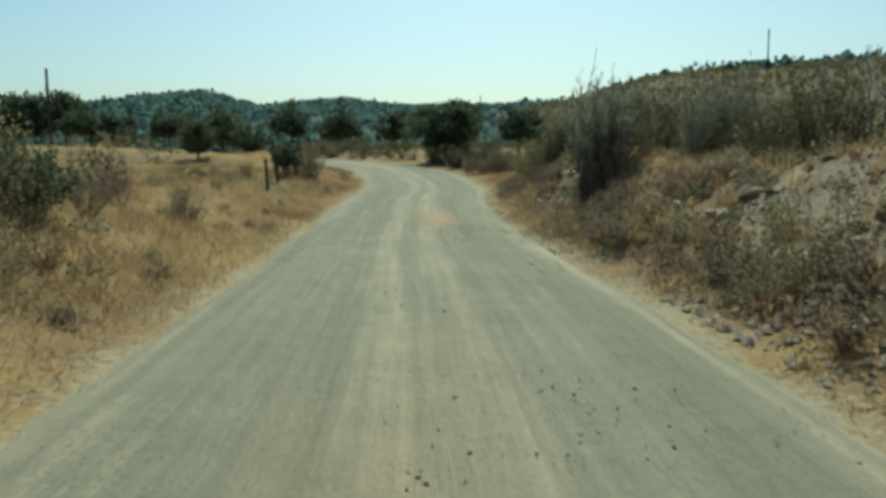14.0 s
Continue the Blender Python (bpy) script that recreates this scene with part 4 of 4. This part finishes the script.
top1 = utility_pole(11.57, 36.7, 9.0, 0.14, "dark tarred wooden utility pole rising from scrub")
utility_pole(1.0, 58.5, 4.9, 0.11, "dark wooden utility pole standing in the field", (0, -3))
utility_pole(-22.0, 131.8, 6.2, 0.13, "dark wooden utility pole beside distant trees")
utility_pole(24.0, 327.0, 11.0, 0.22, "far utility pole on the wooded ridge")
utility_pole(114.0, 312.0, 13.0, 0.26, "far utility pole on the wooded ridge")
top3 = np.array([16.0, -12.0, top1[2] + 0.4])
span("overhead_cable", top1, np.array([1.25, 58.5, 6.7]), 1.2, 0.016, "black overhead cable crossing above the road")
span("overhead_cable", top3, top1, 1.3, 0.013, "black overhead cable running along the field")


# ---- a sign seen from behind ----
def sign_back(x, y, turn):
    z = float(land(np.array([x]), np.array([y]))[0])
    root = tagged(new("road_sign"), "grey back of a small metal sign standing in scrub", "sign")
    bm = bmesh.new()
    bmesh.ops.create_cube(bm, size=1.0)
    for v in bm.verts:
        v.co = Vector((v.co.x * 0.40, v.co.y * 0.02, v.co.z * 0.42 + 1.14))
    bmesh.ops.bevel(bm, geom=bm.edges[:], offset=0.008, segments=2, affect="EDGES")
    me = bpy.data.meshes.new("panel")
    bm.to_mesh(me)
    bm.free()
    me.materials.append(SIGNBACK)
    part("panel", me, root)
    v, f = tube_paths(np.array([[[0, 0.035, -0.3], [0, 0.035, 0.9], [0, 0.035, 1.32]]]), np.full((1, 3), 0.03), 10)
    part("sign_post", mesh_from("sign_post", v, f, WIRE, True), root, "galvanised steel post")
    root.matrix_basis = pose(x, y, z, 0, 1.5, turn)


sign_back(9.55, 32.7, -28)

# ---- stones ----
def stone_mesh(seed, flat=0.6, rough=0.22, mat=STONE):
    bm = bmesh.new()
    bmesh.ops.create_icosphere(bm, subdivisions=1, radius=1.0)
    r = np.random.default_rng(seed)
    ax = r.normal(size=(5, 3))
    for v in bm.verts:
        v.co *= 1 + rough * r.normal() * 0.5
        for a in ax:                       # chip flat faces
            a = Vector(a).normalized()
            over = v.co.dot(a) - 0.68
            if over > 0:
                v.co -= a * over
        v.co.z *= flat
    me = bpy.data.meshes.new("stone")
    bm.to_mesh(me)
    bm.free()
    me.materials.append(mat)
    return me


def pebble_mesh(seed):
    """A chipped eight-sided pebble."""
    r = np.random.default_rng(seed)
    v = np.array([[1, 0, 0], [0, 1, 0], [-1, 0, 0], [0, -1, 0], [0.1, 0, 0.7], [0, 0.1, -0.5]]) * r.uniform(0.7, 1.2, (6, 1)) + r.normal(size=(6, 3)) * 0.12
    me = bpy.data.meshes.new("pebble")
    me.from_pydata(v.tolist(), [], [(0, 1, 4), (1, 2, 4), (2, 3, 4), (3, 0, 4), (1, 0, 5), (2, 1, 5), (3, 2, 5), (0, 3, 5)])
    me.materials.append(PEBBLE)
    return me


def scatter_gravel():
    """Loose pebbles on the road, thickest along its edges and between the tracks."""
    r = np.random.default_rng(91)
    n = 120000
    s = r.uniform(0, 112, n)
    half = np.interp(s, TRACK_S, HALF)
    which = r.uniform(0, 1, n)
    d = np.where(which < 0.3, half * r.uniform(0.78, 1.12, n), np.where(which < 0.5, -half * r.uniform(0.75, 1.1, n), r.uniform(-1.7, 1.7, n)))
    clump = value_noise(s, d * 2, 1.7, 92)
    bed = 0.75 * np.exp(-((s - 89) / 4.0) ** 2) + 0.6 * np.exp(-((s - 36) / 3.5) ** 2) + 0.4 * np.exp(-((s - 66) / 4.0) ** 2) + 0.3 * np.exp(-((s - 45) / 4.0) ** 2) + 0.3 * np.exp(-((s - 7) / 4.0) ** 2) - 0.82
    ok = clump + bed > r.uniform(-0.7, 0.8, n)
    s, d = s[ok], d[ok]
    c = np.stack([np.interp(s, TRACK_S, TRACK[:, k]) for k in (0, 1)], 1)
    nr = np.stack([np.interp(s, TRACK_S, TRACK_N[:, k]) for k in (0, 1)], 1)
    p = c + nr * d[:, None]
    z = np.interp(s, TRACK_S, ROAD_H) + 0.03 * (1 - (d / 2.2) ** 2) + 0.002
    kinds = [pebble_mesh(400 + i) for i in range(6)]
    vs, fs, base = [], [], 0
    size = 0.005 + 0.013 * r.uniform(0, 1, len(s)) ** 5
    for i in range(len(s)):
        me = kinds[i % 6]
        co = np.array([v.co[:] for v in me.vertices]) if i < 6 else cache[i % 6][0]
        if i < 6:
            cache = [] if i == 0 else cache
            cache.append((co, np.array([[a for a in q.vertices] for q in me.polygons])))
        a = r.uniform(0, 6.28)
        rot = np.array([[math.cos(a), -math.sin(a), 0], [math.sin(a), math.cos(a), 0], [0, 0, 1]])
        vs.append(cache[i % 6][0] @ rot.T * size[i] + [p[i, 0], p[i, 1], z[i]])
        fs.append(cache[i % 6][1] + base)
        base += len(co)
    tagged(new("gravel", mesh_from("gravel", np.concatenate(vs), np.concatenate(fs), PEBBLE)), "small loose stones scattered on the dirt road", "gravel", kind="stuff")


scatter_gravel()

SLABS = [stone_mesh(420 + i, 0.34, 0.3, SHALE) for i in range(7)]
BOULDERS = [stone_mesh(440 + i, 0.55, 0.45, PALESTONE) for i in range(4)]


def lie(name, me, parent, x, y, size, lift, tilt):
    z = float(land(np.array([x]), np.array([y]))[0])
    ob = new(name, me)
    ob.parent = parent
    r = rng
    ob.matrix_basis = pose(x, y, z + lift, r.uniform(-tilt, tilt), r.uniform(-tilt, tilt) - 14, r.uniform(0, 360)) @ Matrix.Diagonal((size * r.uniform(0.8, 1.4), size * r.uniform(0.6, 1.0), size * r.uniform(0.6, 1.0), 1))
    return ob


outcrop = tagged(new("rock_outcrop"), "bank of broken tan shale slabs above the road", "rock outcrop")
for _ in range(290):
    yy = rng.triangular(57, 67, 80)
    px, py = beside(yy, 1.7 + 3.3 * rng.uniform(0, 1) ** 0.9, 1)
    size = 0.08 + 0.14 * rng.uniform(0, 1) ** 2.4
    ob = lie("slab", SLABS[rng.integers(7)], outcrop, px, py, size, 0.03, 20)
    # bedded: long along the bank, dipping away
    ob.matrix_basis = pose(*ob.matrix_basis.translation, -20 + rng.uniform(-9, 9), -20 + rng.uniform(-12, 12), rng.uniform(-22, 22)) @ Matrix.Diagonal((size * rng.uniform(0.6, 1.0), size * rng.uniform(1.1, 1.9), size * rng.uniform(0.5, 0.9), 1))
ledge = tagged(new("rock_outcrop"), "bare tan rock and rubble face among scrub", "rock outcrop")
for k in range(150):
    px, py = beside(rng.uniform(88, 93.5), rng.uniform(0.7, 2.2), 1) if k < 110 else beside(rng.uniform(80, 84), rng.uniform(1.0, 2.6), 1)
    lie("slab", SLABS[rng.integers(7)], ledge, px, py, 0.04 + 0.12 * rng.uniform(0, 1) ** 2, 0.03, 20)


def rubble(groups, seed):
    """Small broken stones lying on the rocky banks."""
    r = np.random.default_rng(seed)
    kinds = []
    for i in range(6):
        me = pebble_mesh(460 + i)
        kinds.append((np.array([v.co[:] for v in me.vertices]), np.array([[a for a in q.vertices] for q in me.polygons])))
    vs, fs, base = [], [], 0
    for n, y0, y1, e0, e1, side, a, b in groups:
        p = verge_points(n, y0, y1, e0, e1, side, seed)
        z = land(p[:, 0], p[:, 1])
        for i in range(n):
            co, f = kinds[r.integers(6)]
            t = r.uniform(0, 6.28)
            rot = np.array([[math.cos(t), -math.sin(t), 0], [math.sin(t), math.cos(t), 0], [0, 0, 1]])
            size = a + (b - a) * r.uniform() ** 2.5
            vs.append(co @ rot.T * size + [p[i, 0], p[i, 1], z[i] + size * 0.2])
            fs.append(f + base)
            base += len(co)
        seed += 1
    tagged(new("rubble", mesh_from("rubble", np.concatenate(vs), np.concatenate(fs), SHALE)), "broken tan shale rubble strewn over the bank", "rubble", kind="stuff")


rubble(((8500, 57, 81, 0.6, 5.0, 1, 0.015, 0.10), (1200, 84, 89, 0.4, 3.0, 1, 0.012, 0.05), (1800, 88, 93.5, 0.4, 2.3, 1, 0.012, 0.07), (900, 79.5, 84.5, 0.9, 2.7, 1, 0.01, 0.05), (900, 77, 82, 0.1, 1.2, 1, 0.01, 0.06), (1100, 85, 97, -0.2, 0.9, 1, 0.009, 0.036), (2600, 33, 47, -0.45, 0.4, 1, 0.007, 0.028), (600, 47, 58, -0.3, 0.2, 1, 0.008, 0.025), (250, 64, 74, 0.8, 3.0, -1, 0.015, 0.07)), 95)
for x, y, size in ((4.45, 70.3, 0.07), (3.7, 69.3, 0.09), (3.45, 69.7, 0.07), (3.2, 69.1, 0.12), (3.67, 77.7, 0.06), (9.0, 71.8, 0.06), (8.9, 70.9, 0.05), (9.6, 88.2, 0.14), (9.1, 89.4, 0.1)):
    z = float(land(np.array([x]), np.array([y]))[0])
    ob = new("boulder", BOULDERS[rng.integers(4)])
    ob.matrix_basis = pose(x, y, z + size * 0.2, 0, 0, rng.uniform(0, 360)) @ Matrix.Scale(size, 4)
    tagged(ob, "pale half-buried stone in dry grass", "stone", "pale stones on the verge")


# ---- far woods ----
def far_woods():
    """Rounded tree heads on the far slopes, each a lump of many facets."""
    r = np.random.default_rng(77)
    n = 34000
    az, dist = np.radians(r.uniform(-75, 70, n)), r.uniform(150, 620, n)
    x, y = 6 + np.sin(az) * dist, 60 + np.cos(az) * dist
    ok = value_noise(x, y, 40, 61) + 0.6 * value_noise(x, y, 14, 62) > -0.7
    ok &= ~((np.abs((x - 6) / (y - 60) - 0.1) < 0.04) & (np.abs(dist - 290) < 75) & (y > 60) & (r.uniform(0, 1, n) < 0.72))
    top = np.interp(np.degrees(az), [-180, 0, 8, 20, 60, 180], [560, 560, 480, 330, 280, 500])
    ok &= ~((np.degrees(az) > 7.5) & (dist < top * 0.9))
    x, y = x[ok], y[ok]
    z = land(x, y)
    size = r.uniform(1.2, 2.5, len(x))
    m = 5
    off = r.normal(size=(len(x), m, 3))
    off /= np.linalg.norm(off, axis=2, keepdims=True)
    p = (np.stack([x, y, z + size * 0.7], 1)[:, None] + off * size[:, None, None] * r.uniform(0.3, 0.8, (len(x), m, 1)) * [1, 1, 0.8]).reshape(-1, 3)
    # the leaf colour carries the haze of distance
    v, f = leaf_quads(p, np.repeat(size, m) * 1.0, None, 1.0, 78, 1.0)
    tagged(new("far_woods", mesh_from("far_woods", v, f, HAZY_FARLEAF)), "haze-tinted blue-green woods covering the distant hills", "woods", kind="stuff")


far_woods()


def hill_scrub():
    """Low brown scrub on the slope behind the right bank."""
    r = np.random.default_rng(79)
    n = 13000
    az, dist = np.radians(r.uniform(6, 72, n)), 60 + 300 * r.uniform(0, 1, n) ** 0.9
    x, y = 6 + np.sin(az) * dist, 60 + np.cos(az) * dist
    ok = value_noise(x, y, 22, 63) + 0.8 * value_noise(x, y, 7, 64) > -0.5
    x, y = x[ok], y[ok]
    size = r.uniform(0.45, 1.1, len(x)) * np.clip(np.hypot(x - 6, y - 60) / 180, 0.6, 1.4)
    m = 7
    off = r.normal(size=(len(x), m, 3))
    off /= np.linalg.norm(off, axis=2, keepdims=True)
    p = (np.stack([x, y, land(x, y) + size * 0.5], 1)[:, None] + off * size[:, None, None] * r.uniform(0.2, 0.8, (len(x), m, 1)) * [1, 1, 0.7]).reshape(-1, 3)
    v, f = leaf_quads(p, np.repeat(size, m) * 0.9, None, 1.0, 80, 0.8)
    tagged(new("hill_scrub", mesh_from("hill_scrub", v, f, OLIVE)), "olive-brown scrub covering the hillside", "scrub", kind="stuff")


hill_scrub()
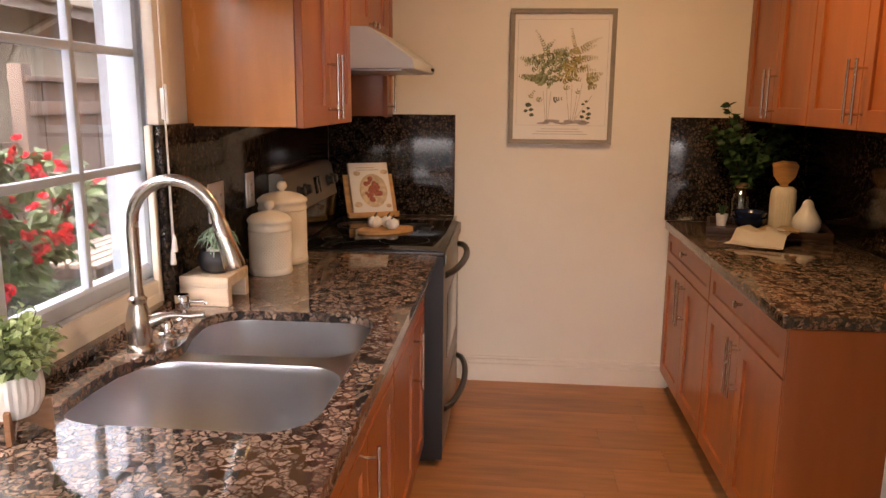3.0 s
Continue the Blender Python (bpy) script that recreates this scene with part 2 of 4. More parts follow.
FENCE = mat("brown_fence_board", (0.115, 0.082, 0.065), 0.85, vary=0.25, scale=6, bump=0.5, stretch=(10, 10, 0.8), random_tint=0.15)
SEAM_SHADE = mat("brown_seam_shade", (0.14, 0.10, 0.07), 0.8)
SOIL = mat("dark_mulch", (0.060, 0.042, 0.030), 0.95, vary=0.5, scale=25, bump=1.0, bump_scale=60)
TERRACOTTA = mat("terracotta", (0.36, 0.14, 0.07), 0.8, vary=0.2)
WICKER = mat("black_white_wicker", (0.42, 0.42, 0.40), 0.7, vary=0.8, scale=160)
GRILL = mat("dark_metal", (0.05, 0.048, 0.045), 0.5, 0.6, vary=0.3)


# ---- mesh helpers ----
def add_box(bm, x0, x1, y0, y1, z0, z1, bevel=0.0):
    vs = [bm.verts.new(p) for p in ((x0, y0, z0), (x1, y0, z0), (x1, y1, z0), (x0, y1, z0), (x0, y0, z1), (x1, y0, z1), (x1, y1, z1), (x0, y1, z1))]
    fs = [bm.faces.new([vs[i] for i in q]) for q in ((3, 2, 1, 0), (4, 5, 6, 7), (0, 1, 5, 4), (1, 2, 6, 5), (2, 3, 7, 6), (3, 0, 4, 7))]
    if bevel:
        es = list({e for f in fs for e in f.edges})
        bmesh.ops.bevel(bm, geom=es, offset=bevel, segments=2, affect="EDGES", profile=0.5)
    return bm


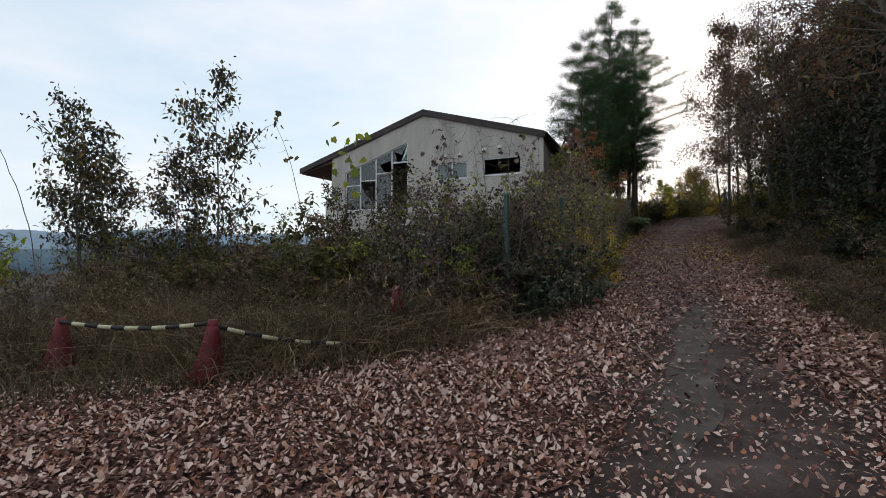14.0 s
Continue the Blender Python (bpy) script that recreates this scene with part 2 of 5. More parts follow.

• [WHAT IS EXPECTED]: Read the data above and count the lines that include "parts". Answer only with the count.

• [REPLY]: 2